Similar to fiber-optic cables, Taara's technology uses light to transmit data, but without the cables. Krishnaswamy continued:
In the same way traditional fiber uses light to carry data through cables in the ground, Taara uses light to transmit information at very high speeds as a very narrow, invisible beam. This beam is sent between two small Taara terminals to create a link. A single Taara link can cover distances up to 20km and can transmit bandwidth of up to 20Gbps+—that's enough connectivity for thousands of people to be watching YouTube at the same time.
By creating a series of links from our partner's fiber-optic network over ground to underserved areas, Taara's links can relay high-speed, high-quality Internet to people without the time, cost, and hassle involved in digging trenches or stringing cables along poles.
The technology requires line-of-sight connections, so Alphabet deploys the terminals "high up on towers, poles, or rooftops." Krishnaswamy wrote that Taara links can "offer a cost-effective and quickly deployable way to bring high-speed Internet access to remote areas and help plug critical gaps to major access points, like cell towers and Wi-Fi hotspots." Alphabet encouraged other ISPs and mobile network operators to get in touch about deploying Taara in additional areas.
Project Taara is one of the "moonshots" developed at Alphabet's X subsidiary (formerly known as Google X). Taara grew out of X's Project Loon, which had developed a balloon-based network to cover remote areas.
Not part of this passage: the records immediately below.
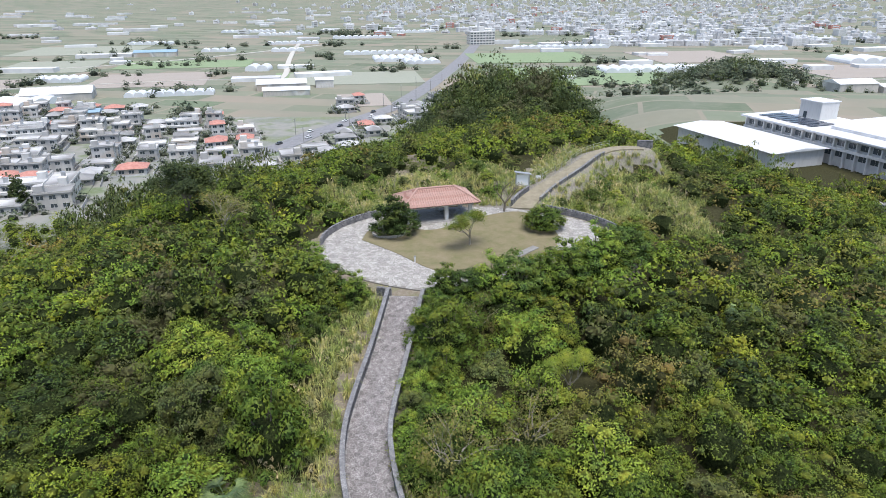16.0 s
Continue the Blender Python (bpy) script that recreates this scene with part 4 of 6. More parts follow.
slab = tagged(new("stepping_slab", mesh_of("stepping_slab", [(6.6, 128.4, 18.02), (9.4, 131.4, 18.02), (8.7, 132.1, 18.02), (5.9, 129.1, 18.02), (6.6, 128.4, 18.16), (9.4, 131.4, 18.16), (8.7, 132.1, 18.16), (5.9, 129.1, 18.16)],
    [(4, 5, 6, 7), (0, 1, 5, 4), (1, 2, 6, 5), (2, 3, 7, 6), (3, 0, 4, 7)], CONCRETE)), "long grey concrete slab beside the lawn", "slab")

# ---- the town on the plain ----
def ground_at(x, y):
    return float(ground_z(np.array([float(x)]), np.array([float(y)]))[0])


WINDOW = {}


def window_mesh(w, h):
    """A dark pane set in a pale frame, facing -y, its middle at the origin."""
    key = (w, h)
    if key not in WINDOW:
        bm = box(-w / 2 - 0.07, w / 2 + 0.07, -0.09, 0.02, -h / 2 - 0.07, h / 2 + 0.07)
        front = [f for f in bm.faces if f.normal.y < -0.5]
        for f in bm.faces:
            f.material_index = 1
        cut = bmesh.ops.subdivide_edges(bm, edges=[e for f in front for e in f.edges if abs(e.verts[0].co.z - e.verts[1].co.z) < 0.01], cuts=1)
        front = [f for f in bm.faces if f.normal.y < -0.5]
        bmesh.ops.inset_individual(bm, faces=front, thickness=0.06, depth=-0.05)
        for f in front:
            f.material_index = 0
        me = bpy.data.meshes.new("window")
        bm.to_mesh(me)
        bm.free()
        me.materials.append(GLASS)
        me.materials.append(WHITE)
        WINDOW[key] = me
    return WINDOW[key]


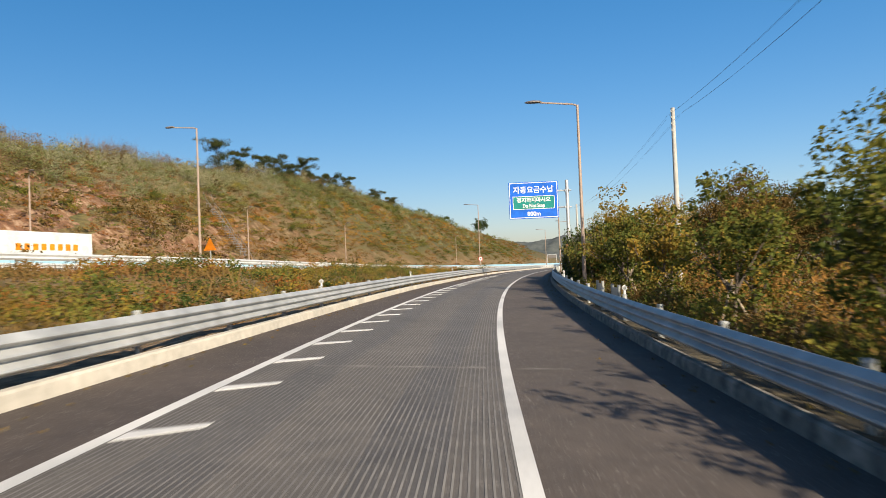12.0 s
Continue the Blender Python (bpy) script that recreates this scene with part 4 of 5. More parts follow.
scrub("tall_brush", rng, x[k], y[k], 3.3, 0.9, 260, 0.1, LEAF_SLOPE, "tall slender yellow-green shrubs beyond the guardrail", clumps=11)
scrub("tall_brush", rng, x[~k], y[~k], 3.1, 0.9, 260, 0.1, LEAF_BANK, "tall slender brown and green shrubs beyond the guardrail", clumps=11)
x, y = road_scatter(rng, 700, 138, 240, 5, 50)
k = ~off_track(x, y) & (wave(x, y, 8, 2.0) > 0.1)
scrub("dry_grass", rng, x[k], y[k], 0.5, 0.8, 45, 0.2, LEAF_DRY, "low dry weeds on open ground", twigs=False)
x, y = road_scatter(rng, 1500, 240, 400, 5, 75)
grass("meadow_grass", rng, x, y, 0.6, 2.0, 22, LEAF_DRY, "brown and green rough grass over the lower field", 0.035)
x, y = patchy(rng, 700, 235, 380, 6, 70, 13, 0.35)
scrub("meadow_scrub", rng, x, y, 1.4, 1.2, 120, 0.2, LEAF_HILL, "olive and brown bushes over the lower field")
x, y = road_scatter(rng, 60, 303, 317, 2.2, 6)
scrub("low_brush", rng, x, y, 1.0, 0.8, 200, 0.12, LEAF_HILL, "brown and olive bushes behind the parapet wall")
x, y = road_scatter(rng, 2400, 258, 345, 1.0, 30)
grass("meadow_grass", rng, x, y, 0.4, 1.3, 24, LEAF_SAGE, "olive rough grass behind the parapet wall", 0.02)
x, y = patchy(rng, 240, 262, 330, 3, 26, 9, 0.2)
scrub("meadow_scrub", rng, x, y, 1.1, 1.0, 170, 0.12, LEAF_GREEN, "green and yellowing bushes in the rough grass", clumps=7)


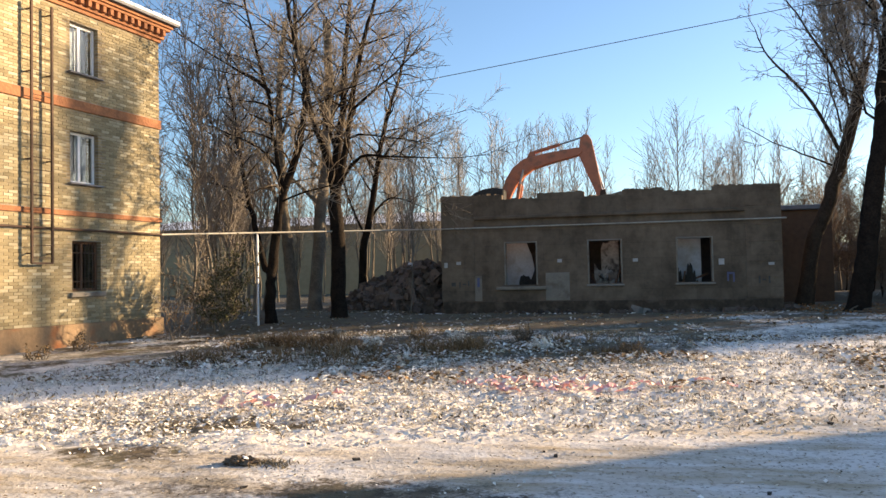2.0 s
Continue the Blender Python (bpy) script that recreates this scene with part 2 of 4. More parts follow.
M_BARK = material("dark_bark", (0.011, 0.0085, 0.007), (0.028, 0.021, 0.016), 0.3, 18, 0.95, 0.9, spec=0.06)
M_DEADWOOD = material("dead_wood", (0.11, 0.075, 0.05), (0.19, 0.14, 0.095), 0.4, 16, 0.95, 0.6)
M_BARK_BROWN = material("brown_bark", (0.03, 0.021, 0.015), (0.06, 0.043, 0.031), 0.3, 18, 0.95, 0.9, spec=0.06)
M_BARK_PALE = material("grey_bark", (0.11, 0.092, 0.074), (0.19, 0.165, 0.13), 0.4, 16, 0.95, 0.9, spec=0.1)
M_TWIG = material("twig", (0.13, 0.105, 0.08), (0.24, 0.20, 0.155), 0.8, 6, 0.9, 0.0, spec=0.1)
M_BRUSH = material("brown_brush", (0.13, 0.085, 0.055), (0.25, 0.17, 0.11), 0.7, 6, 0.95, 0.0, spec=0.1)
M_ASPEN = material("aspen_twig", (0.32, 0.27, 0.215), (0.50, 0.44, 0.37), 0.9, 6, 0.9, 0.0, spec=0.1)
M_FROST_TWIG = material("frosted_twig", (0.13, 0.105, 0.085), (0.23, 0.20, 0.17), 0.8, 6, 0.9, 0.0)
M_ORANGE = material("orange_paint", (0.50, 0.155, 0.07), (0.42, 0.125, 0.058), 0.7, 9, 0.45, 0.1, stain=(0.25, 0.10, 0.05), stain_size=0.35, spec=0.5)
M_BLACK = material("black_paint", (0.02, 0.02, 0.02), (0.04, 0.038, 0.035), 0.5, 12, 0.5, 0.1)
M_STEEL = material("worn_steel", (0.35, 0.34, 0.33), (0.22, 0.21, 0.2), 0.3, 20, 0.35, 0.1, metal=0.9)
M_PIPE = material("pale_pipe_paint", (0.44, 0.41, 0.35), (0.33, 0.30, 0.25), 0.7, 12, 0.55, 0.1)
M_RUST = material("rusty_iron", (0.10, 0.055, 0.035), (0.06, 0.04, 0.03), 0.5, 20, 0.8, 0.2)
M_WHITE = material("white_plastic", (0.78, 0.79, 0.8), (0.7, 0.7, 0.7), 0.6, 8, 0.45, 0.0)
M_BROWN = material("brown_wood", (0.16, 0.08, 0.045), (0.11, 0.055, 0.03), 0.4, 14, 0.7, 0.3)
M_CURTAIN = material("curtain", (0.45, 0.47, 0.48), (0.33, 0.34, 0.35), 0.25, 6, 0.9, 0.0)
# for surfaces indoors: the rooms' lack of light is put into this colour
M_ROOM_SHADE = material("shaded_room", (0.12, 0.11, 0.1), (0.08, 0.075, 0.07), 0.8, 6, 0.9, 0.0)
M_WEED = material("dry_weed", (0.29, 0.18, 0.085), (0.14, 0.088, 0.046), 0.4, 6, 0.95, 0.0, island=0.4)
M_FROST = material("frosted_grass", (0.88, 0.845, 0.79), (0.68, 0.61, 0.50), 0.3, 9, 0.85, 0.0, island=0.25)
M_STRAW = material("straw", (0.27, 0.22, 0.145), (0.18, 0.142, 0.095), 0.4, 6, 0.95, 0.0, island=0.35)
M_LEAF = material("rusty_leaf", (0.36, 0.16, 0.05), (0.24, 0.11, 0.04), 0.4, 6, 0.8, 0.0, island=0.4)
M_EVERGREEN = material("dark_shrub", (0.06, 0.065, 0.025), (0.10, 0.085, 0.04), 0.4, 6, 0.85, 0.0, island=0.5)
M_TAPE_RED = material("red_tape", (0.80, 0.36, 0.32), (0.80, 0.50, 0.45), 0.3, 8, 0.5, 0.0)
M_TAPE_WHITE = material("white_tape", (0.80, 0.75, 0.70), (0.7, 0.65, 0.6), 0.3, 8, 0.5, 0.0)
M_FARWALL = material("olive_wall", (0.38, 0.275, 0.16), (0.30, 0.215, 0.125), 3.0, 3, 0.95, 0.1)
M_FARBRICK = material("far_brick", (0.15, 0.085, 0.052), (0.10, 0.058, 0.039), 2.0, 5, 0.95, 0.1)
M_ROOFSHEET = material("roof_sheet", (0.20, 0.2, 0.21), (0.14, 0.14, 0.15), 1.0, 5, 0.8, 0.1)
M_FENCE = material("fence_concrete", (0.24, 0.215, 0.18), (0.18, 0.16, 0.135), 1.2, 6, 0.95, 0.2)
M_WIRE = material("cable_sheath", (0.07, 0.07, 0.075), (0.10, 0.10, 0.105), 0.5, 8, 0.6, 0.0)
M_PLATE = material("plate_enamel", (0.5, 0.49, 0.47), (0.4, 0.39, 0.37), 0.3, 10, 0.6, 0.0)
M_MIX = material("broken_render", (0.50, 0.46, 0.41), (0.30, 0.27, 0.24), 0.3, 9, 0.95, 0.5, stain=(0.10, 0.08, 0.065), stain_size=0.28, island=0.35)
M_DAMP = material("damp_render", (0.105, 0.076, 0.054), (0.06, 0.044, 0.032), 0.6, 10, 0.9, 0.4, stain=(0.15, 0.115, 0.085), stain_size=0.5, spec=0.15)
M_GRAFFITI = material("blue_spray", (0.10, 0.12, 0.25), (0.13, 0.14, 0.22), 0.2, 9, 0.8, 0.0)
M_SMEAR = material("dark_spray", (0.07, 0.065, 0.06), (0.11, 0.1, 0.09), 0.2, 9, 0.8, 0.0)
M_RED_SIGN = material("rag", (0.24, 0.085, 0.07), (0.42, 0.36, 0.33), 0.12, 14, 0.9, 0.2)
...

As Alphabet explains, "the Loon team needed to figure out a way to create a data link between balloons that were flying over 100km apart" and thus "investigated the use of FSOC (Free Space Optical Communications) technology to establish high-throughput links between balloons." After using those links to send data between balloons in the stratosphere, Loon engineers wondered if they could "apply some of that science to solve connectivity problems down a little closer to Earth," and Project Taara was born.